The researchers can alter both the tip voltage and the microwave frequency to examine different aspects of the sample. For example, in one 2012 paper, Atif Imtiaz and PML colleagues, along with researchers at instrument-maker Agilent Technologies, Inc., showed how changing the tip bias reveals the local carrier density in a semiconductor, and hence the dopant profile of a region. “Depending on the sign of the applied bias to the tip, the charge carriers in the semiconductor are attracted or depleted from the surface, forming a space charge region,” the authors write.
Because the width of that region is also a function of the carrier density, it provides a sensitive measure of dopant composition. “Very recently,” Kabos says, “we have been able to look into a 3 micrometer wide area and see how the doping is distributed at the P-N junction, as well as locate the junction precisely.”
Alternatively, changing the microwave frequency reveals other properties. “The same material may look very different at 5, 7, or 18 GHz,” Kabos says. “So we can not only determine the doping profile locally, but also look at performance for a given frequency in a given region.”

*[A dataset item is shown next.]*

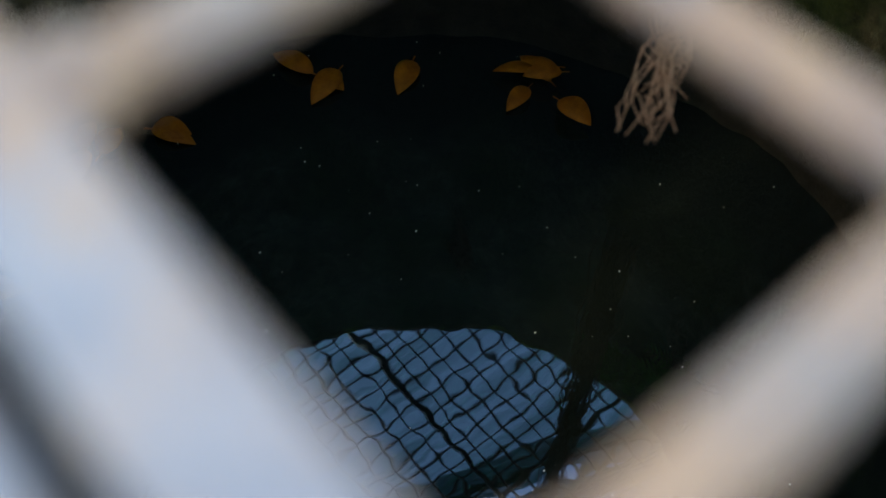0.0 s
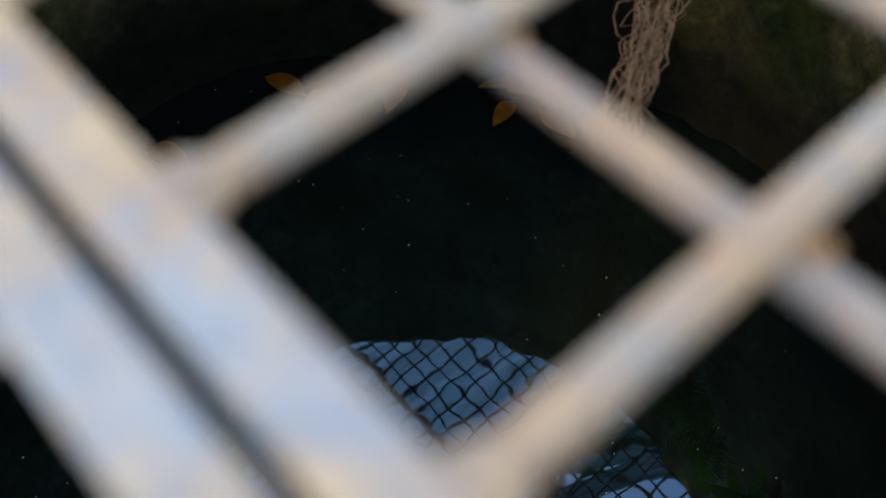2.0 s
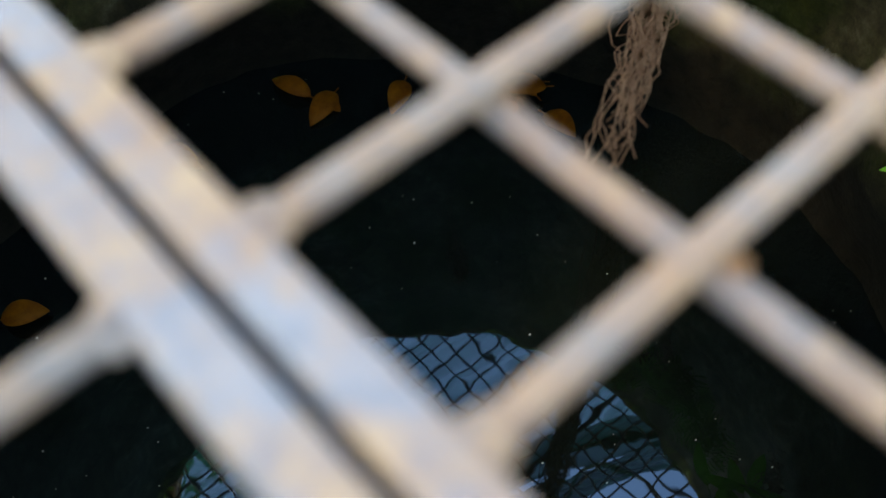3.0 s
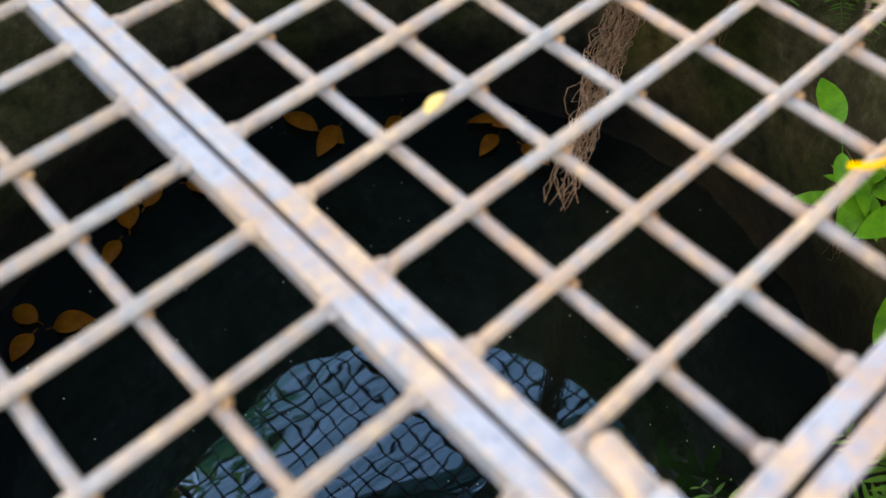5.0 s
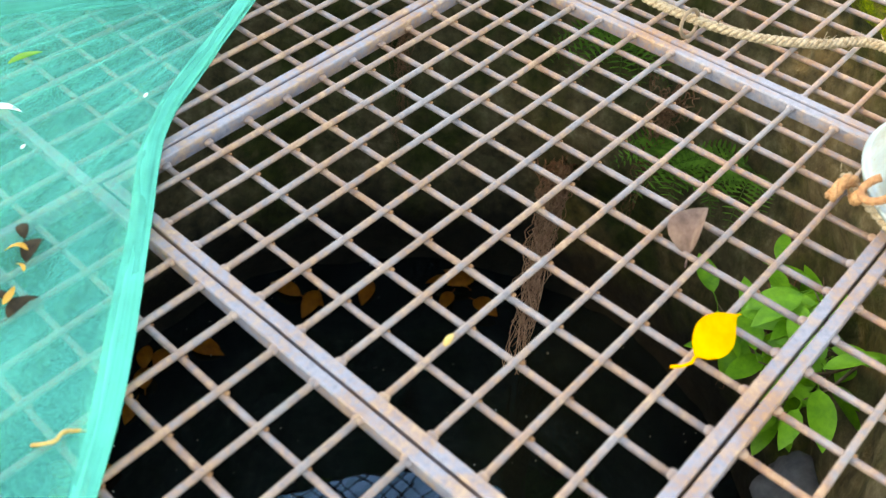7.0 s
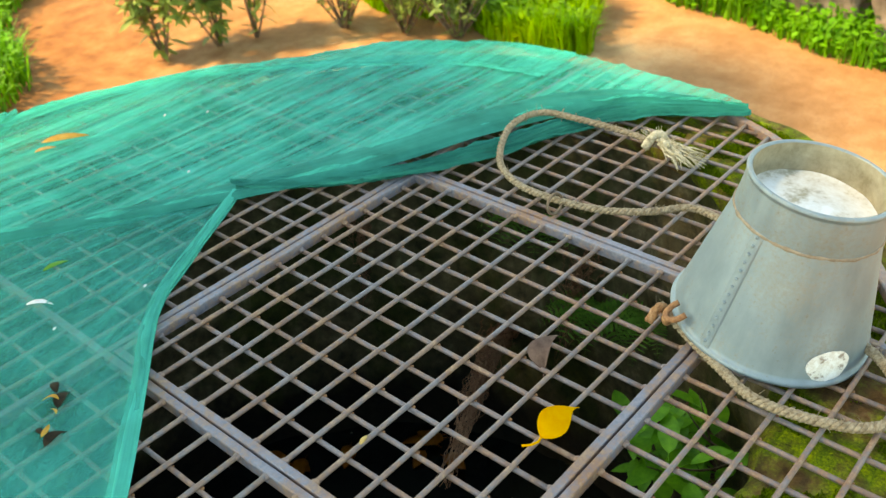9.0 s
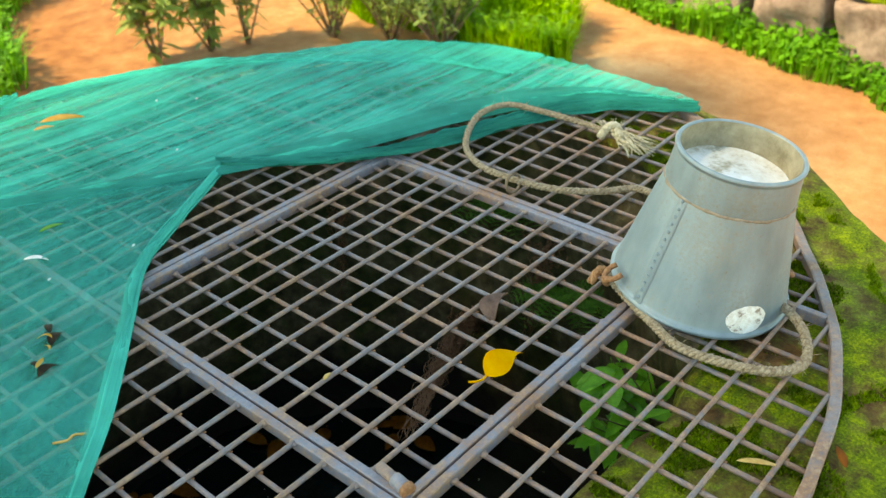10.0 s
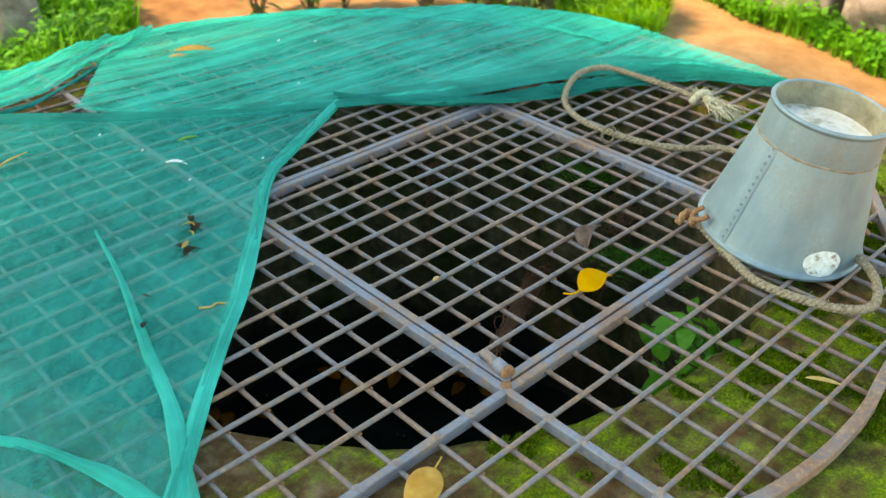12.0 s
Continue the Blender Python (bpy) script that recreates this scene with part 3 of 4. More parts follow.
def fold_band(net, pts, width, seed, mat=NET_HEM):
    """A flat doubled fold of net lying along a line; width(s) in metres."""
    n, m = 180, 9
    c = resample(pts, n)
    bm = bmesh.new()
    uv = bm.loops.layers.uv.new("cloth")
    rows = []
    for k, p in enumerate(c):
        s = k / (n - 1)
        d = (c[min(k + 1, n - 1)] - c[max(k - 1, 0)]).normalized()
        side = Vector((-d.y, d.x, 0))
        w = width(s) * (1 + 0.3 * noise.noise((s * 7, seed, 0)))
        row = []
        for j in range(m):
            v = j / (m - 1)
            q = p * CELL + side * (v * 2 - 0.6) * w
            crease = 0.006 * max(0, math.sin(v * math.pi)) ** 0.5 + 0.0035 * noise.noise((s * 3, v * 5, seed)) + 0.002 * noise.noise((s * 14, v * 8, seed))
            row.append(bm.verts.new((q.x, q.y, net_height(q.x, q.y, 0.0095 + crease))))
        rows.append(row)
    for k in range(n - 1):
        for j in range(m - 1):
            f = bm.faces.new((rows[k][j], rows[k + 1][j], rows[k + 1][j + 1], rows[k][j + 1]))
            for loop, (a, b) in zip(f.loops, ((k, j), (k + 1, j), (k + 1, j + 1), (k, j + 1))):
                loop[uv].uv = (a / n, b / m * 0.3)
    part("fold", bm, mat, net)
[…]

The new device, slated for a fall arrival, will provide many new capabilities. The existing instruments have a single tip that is open to the air. The new NSMM has four tips, permitting simultaneous comparisons of materials, and it is enclosed in an ultra-high vacuum chamber to minimize signal interference and sample contamination. It also features a vacuum sample-preparation chamber and temperature control from about 30 K to room temperature.
Among other uses, the new instrument will allow the researchers to explore in much greater detail the properties that affect the suitability of various materials, operating at microwave frequencies, for use in nanoscale electronics and bioelectronics, as well as emerging technologies for spintronic or phasetronic applications in single- and multi-layer configurations.
Future research will address several important areas. One is the possible development of reference materials. That effort will entail the creation of reliable, quantitative models for estimating local properties of materials and devices. Another area involves comparing and analyzing changes resulting from different variables, combining both voltage-dependent and frequency-dependent spectroscopy. There is considerable interest, for example, in measuring the derivative of the phase between incident and the reflected signal from the tip-to-sample load, as well as the currently measured derivative of capacitance as a function of voltage. That work could provide significant enhancements to the signal-to-noise ratio, improving sensitivity to water concentrations in biological samples and potentially enabling imaging of living biological cells in saline solution. Finally, there are plans to devise two-probe and multi-probe NSMM configurations that can measure complex microwave multi-port scattering matrix elements for broadband transport studies of systems such as high-frequency spintronics and carbon-based nanoelectronics.